Departing from and arriving at Dubai in the mid-1950s involved scenes like this, with larger vessels mooring offshore while passengers and cargo came and went in fleets of small boats.

It was an operation that could be uncomfortable and sometimes dangerous. In 1961, the MVDara caught fire following an explosion - widely believed to have been caused by a bomb brought on board by Omani rebels - while forced to put out to sea in bad weather. At least 283 people died.

The photograph here was taken by John Vale, who worked in the oil industry. His travels took him across Abu Dhabi, Sharjah and Dubai and in the coming months Time Frame will showcase a number of his images. The passengers here are leaving for India on board the MVDe Eerens, operated by the Dutch shipping company Koninklijke Paketvaart-Maatschappi (KMP), which ran a network of routes across the Indian Ocean to former Dutch colonies and today is better known as Maersk.
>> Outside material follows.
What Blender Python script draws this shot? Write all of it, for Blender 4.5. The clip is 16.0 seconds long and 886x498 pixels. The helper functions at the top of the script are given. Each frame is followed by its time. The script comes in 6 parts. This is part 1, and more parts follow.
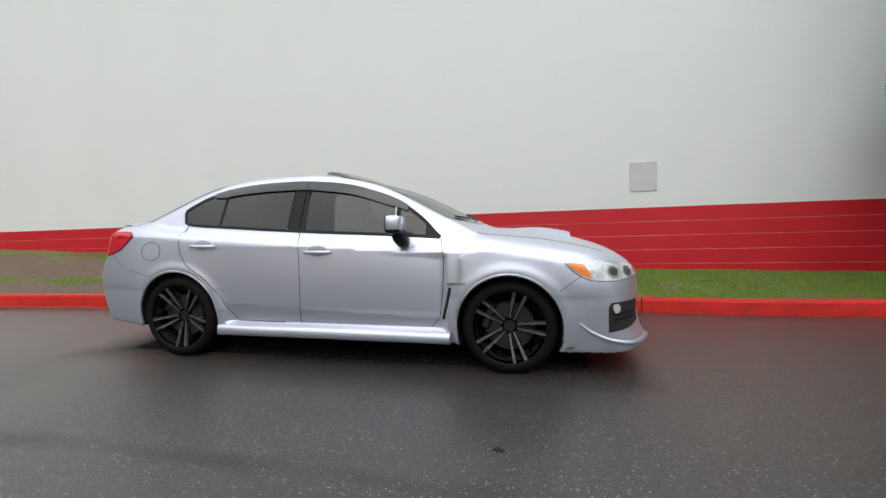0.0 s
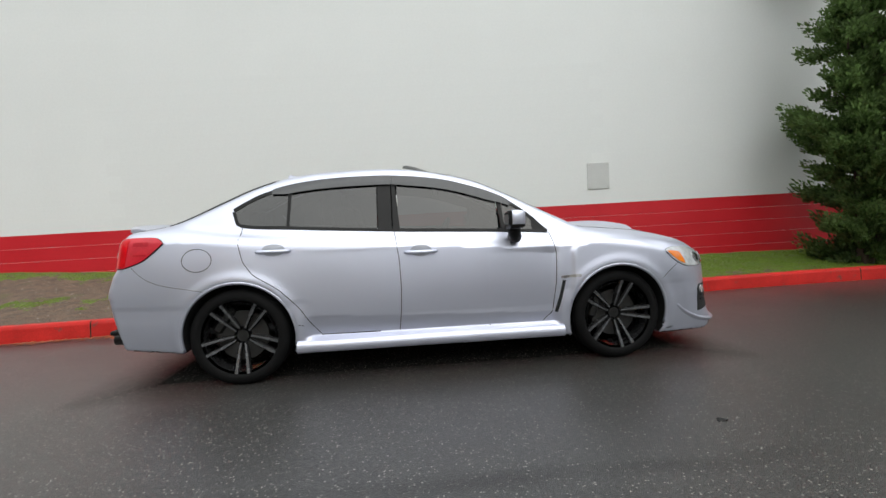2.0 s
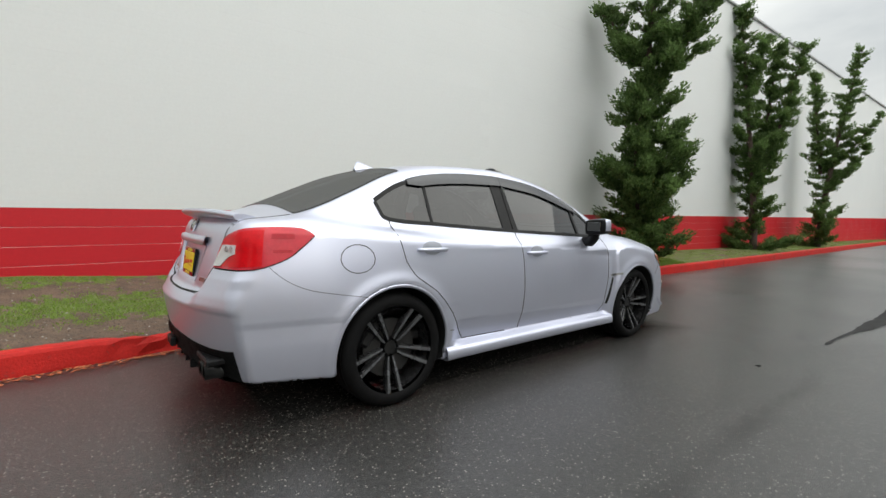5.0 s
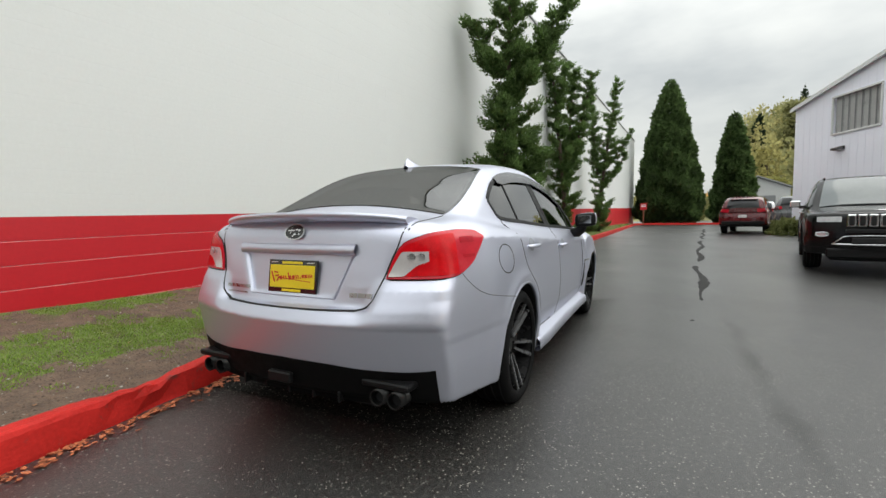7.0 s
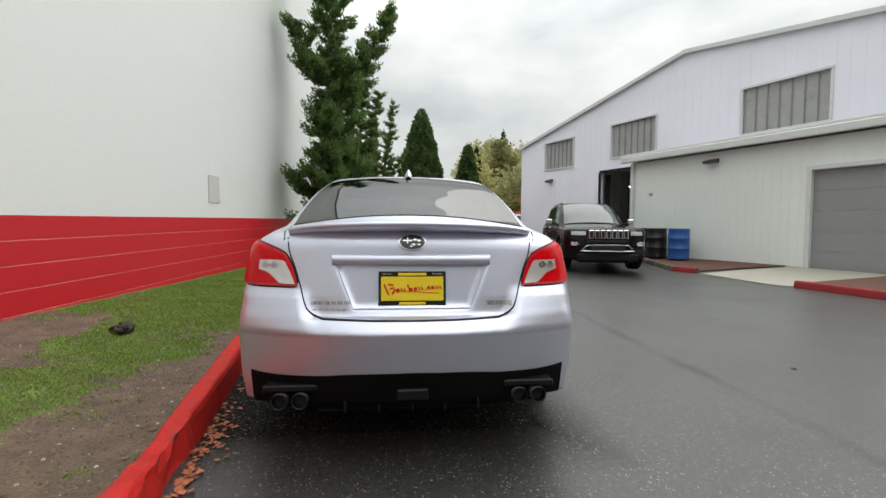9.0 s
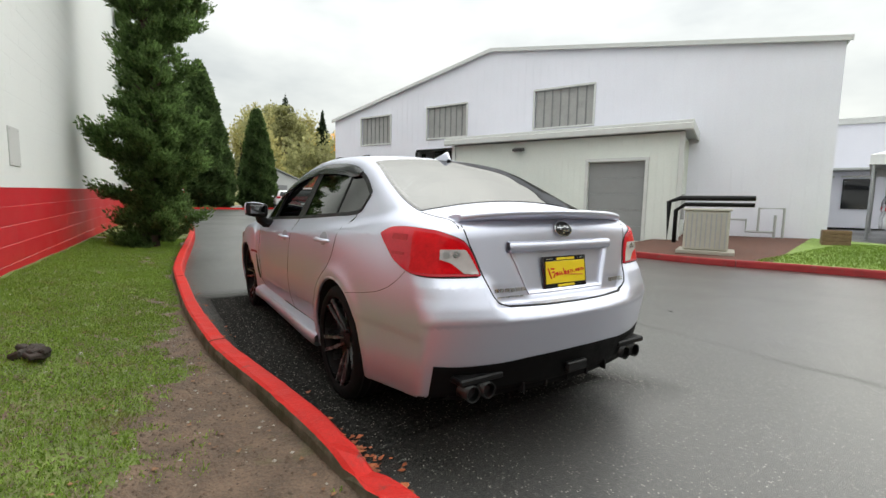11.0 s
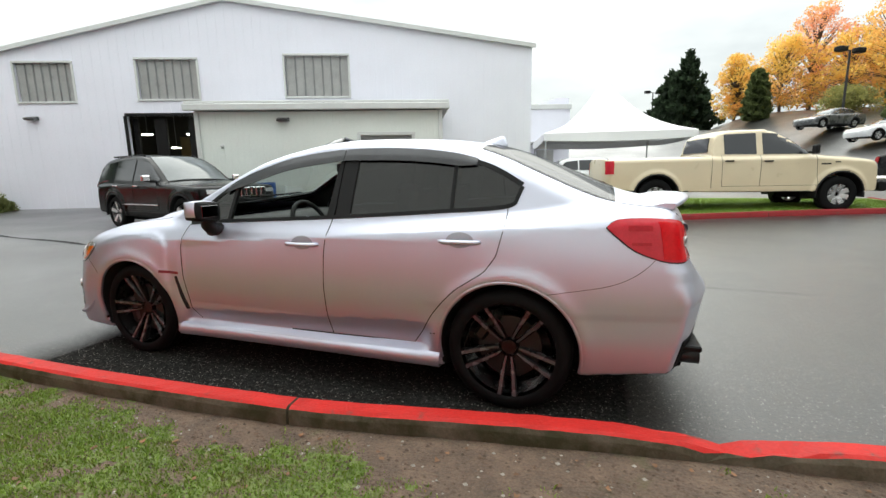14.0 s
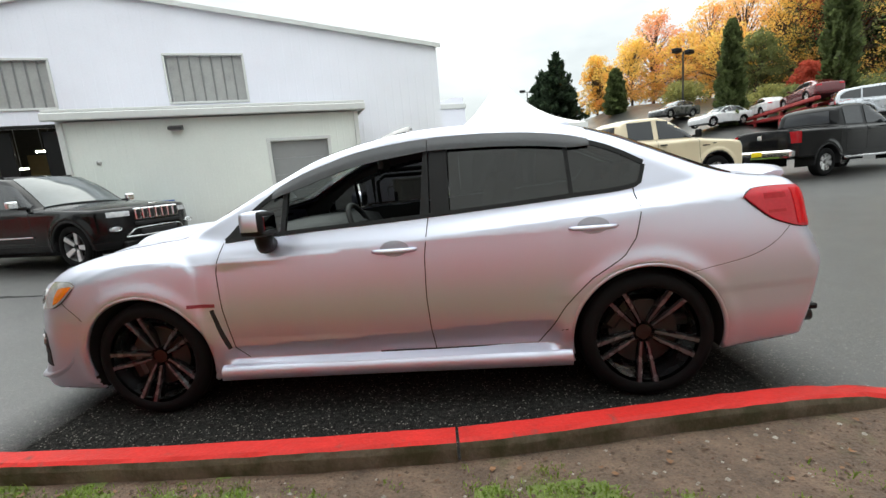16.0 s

The De Eeerens, laid down in 1947, was eventually sold to an Indonesian line, but ended up at the bottom of the Bay of Jakarta after capsizing and sinking in 1977.

Scenes like this - the anxious faces of workers returning home - still take place in the UAE every day. It is just that the setting is now an airport departure lounge, rather than a rocking lighter tethered to a tramp steamer.